--- START OF Data listing ---
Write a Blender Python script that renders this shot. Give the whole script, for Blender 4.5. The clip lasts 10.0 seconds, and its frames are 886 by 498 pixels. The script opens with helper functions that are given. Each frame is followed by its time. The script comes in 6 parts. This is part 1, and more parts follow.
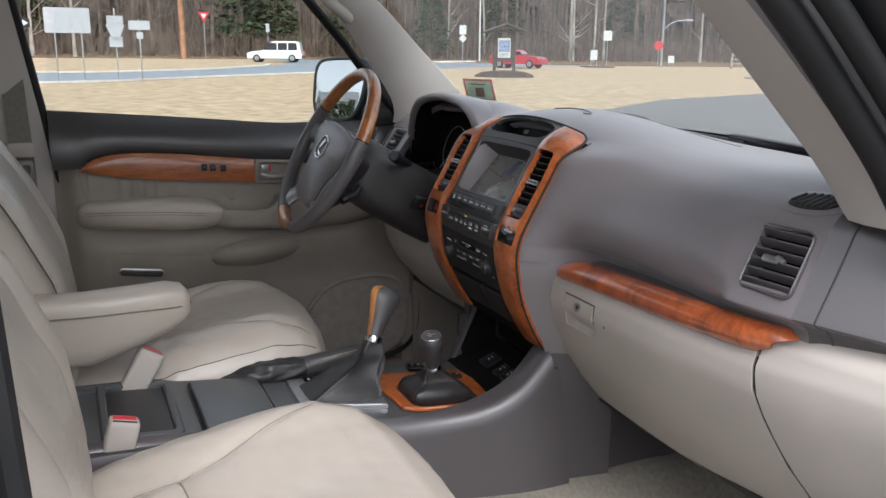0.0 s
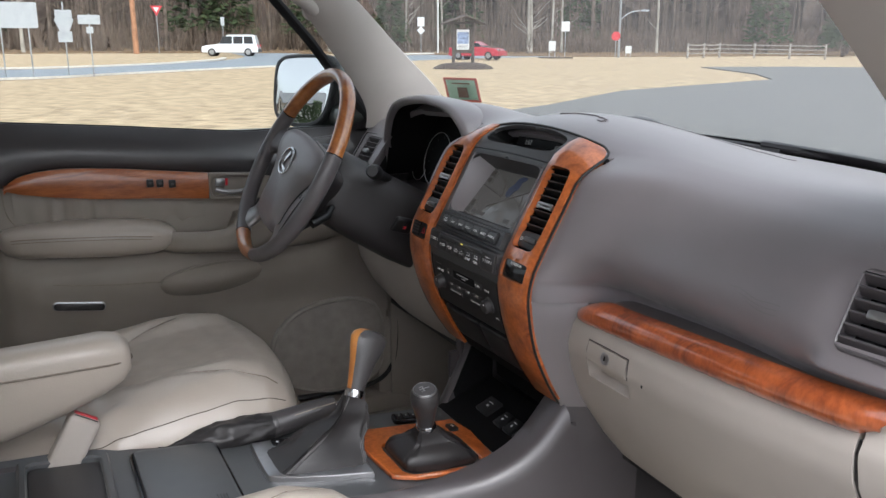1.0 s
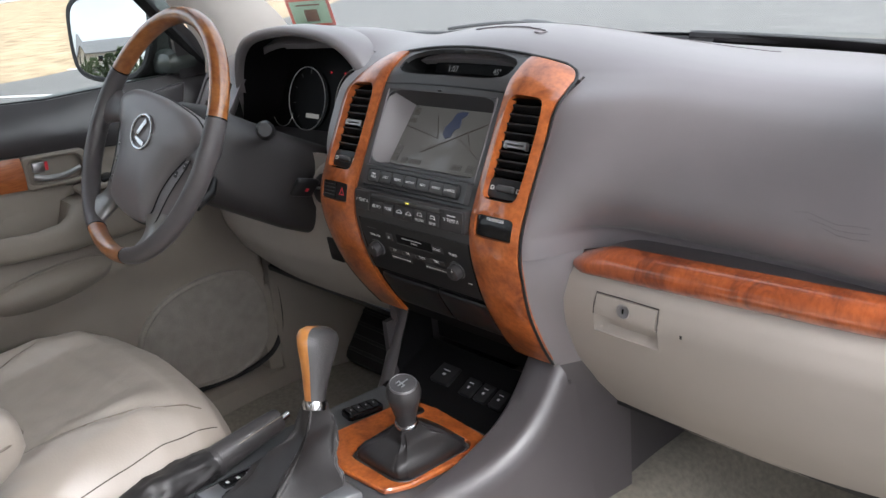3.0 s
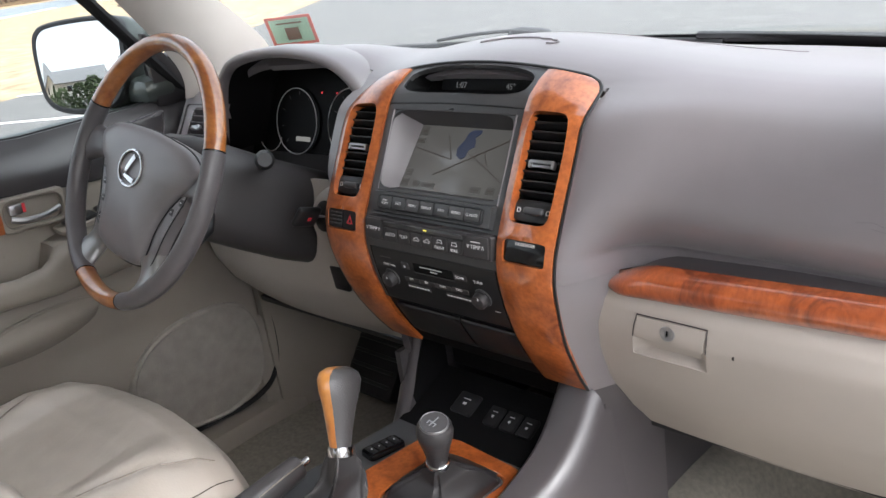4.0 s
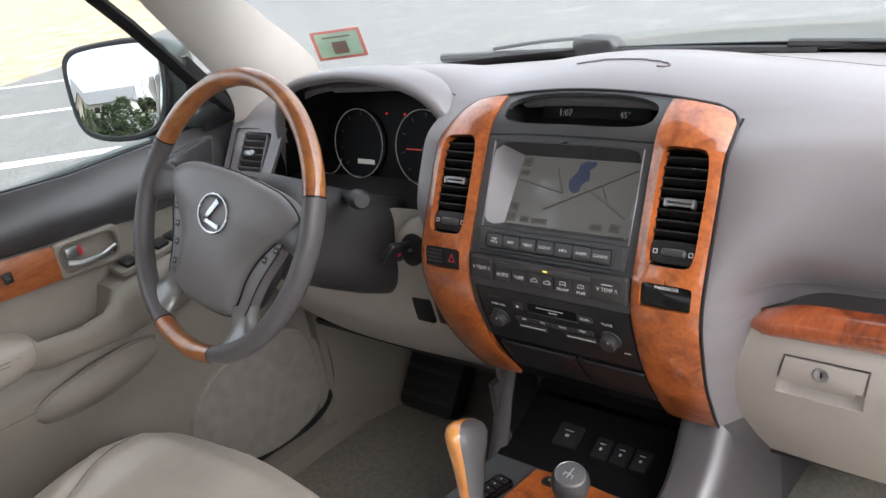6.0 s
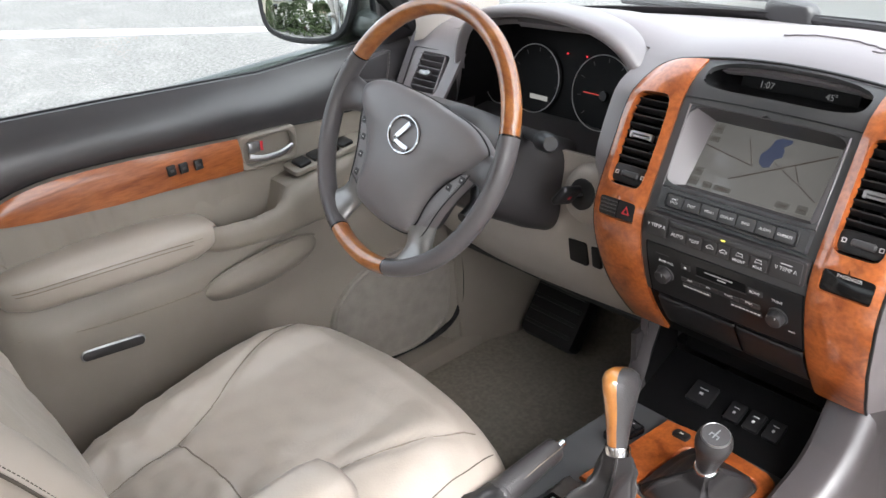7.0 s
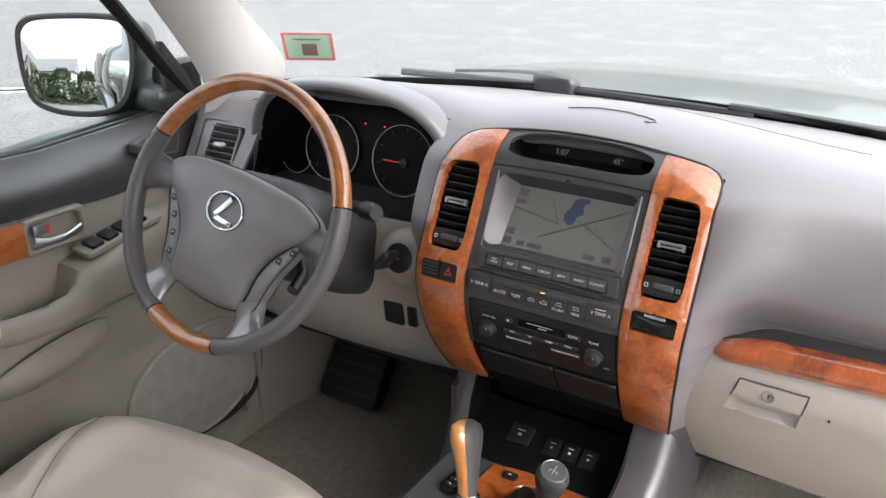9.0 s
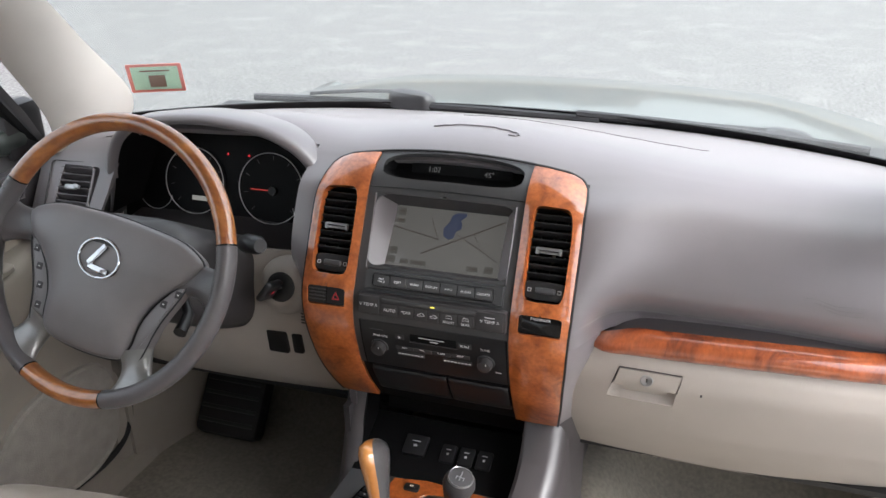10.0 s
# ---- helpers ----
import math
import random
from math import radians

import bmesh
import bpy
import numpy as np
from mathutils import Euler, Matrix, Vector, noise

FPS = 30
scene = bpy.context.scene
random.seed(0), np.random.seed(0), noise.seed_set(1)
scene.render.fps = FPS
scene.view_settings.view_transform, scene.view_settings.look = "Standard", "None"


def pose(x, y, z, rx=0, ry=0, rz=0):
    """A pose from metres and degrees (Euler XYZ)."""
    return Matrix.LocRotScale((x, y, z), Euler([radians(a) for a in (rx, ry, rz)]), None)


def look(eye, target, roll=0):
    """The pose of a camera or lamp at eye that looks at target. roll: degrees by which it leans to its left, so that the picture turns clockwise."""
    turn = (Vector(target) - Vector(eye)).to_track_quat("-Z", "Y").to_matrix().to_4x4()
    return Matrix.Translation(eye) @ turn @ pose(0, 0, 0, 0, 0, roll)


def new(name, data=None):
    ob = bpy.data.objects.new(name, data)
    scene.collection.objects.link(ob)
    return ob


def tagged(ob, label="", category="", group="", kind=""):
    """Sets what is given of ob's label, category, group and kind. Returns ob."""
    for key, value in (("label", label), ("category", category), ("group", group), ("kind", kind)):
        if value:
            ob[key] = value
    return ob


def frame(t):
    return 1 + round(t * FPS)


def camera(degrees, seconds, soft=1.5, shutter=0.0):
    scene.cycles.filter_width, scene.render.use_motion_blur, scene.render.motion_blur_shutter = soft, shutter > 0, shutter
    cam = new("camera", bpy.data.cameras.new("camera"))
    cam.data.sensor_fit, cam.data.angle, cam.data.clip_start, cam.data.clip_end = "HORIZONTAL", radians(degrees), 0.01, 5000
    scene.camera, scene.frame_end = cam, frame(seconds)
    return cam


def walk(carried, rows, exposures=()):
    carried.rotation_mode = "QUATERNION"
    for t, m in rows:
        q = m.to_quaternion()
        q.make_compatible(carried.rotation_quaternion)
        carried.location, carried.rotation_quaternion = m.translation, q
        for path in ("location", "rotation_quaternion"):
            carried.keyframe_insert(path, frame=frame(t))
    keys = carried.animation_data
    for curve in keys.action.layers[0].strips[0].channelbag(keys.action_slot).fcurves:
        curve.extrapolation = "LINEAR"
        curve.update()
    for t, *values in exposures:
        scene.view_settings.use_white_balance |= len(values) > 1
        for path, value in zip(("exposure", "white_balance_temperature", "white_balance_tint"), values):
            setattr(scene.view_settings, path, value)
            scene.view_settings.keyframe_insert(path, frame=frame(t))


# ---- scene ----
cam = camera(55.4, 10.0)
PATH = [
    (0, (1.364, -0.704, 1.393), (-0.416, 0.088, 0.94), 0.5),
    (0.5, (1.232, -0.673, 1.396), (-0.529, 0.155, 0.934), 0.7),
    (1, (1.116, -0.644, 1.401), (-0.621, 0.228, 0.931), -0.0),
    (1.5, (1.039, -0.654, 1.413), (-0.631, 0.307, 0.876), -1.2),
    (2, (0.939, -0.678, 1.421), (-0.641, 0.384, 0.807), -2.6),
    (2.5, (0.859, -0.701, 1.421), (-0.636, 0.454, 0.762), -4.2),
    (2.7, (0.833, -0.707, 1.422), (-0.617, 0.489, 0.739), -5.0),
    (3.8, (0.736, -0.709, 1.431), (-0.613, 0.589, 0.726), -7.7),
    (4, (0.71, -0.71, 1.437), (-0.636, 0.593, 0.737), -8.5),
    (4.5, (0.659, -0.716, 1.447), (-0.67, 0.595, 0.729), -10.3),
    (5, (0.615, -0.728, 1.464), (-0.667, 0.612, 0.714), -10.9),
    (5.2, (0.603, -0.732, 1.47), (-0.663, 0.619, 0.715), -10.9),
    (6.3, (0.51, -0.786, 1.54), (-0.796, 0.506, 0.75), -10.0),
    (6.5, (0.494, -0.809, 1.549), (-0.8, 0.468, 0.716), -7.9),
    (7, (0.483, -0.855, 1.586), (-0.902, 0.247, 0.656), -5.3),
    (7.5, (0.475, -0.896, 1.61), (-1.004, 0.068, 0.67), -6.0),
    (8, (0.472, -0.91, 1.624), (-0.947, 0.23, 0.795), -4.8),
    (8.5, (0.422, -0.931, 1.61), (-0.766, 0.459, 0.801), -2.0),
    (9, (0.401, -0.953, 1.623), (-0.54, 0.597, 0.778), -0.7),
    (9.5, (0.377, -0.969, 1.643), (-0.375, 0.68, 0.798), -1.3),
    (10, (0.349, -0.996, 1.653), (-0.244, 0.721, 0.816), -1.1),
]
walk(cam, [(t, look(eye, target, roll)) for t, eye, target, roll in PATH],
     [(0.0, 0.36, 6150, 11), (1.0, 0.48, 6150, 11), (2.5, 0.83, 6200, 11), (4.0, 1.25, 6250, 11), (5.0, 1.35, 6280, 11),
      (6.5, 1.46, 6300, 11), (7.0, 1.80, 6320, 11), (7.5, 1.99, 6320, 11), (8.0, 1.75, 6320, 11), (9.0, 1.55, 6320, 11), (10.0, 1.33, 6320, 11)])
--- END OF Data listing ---
--- START OF Data listing ---
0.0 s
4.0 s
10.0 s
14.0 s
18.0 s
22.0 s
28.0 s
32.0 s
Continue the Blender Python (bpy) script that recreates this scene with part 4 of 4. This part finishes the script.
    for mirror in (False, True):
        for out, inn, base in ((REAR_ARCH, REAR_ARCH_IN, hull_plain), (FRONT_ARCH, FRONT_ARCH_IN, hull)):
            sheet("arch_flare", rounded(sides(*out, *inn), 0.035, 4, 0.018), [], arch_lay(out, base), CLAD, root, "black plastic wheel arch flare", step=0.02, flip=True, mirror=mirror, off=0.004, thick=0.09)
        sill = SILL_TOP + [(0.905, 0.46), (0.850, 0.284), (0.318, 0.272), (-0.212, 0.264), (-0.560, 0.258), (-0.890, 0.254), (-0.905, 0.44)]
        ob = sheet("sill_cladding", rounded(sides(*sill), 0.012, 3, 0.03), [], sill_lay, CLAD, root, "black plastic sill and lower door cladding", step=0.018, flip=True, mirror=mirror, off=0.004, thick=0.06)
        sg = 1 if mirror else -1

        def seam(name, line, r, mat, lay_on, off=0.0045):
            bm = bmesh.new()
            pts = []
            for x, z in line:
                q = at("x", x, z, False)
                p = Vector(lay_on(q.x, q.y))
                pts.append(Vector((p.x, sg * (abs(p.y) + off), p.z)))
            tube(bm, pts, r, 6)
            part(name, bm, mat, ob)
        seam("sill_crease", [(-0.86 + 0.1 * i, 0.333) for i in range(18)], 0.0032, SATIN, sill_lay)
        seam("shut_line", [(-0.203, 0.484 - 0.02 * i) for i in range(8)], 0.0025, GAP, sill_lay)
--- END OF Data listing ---
Across all the entries, count the lines that contain the word "soft" and give the number by itself.

» **Exercise result**
2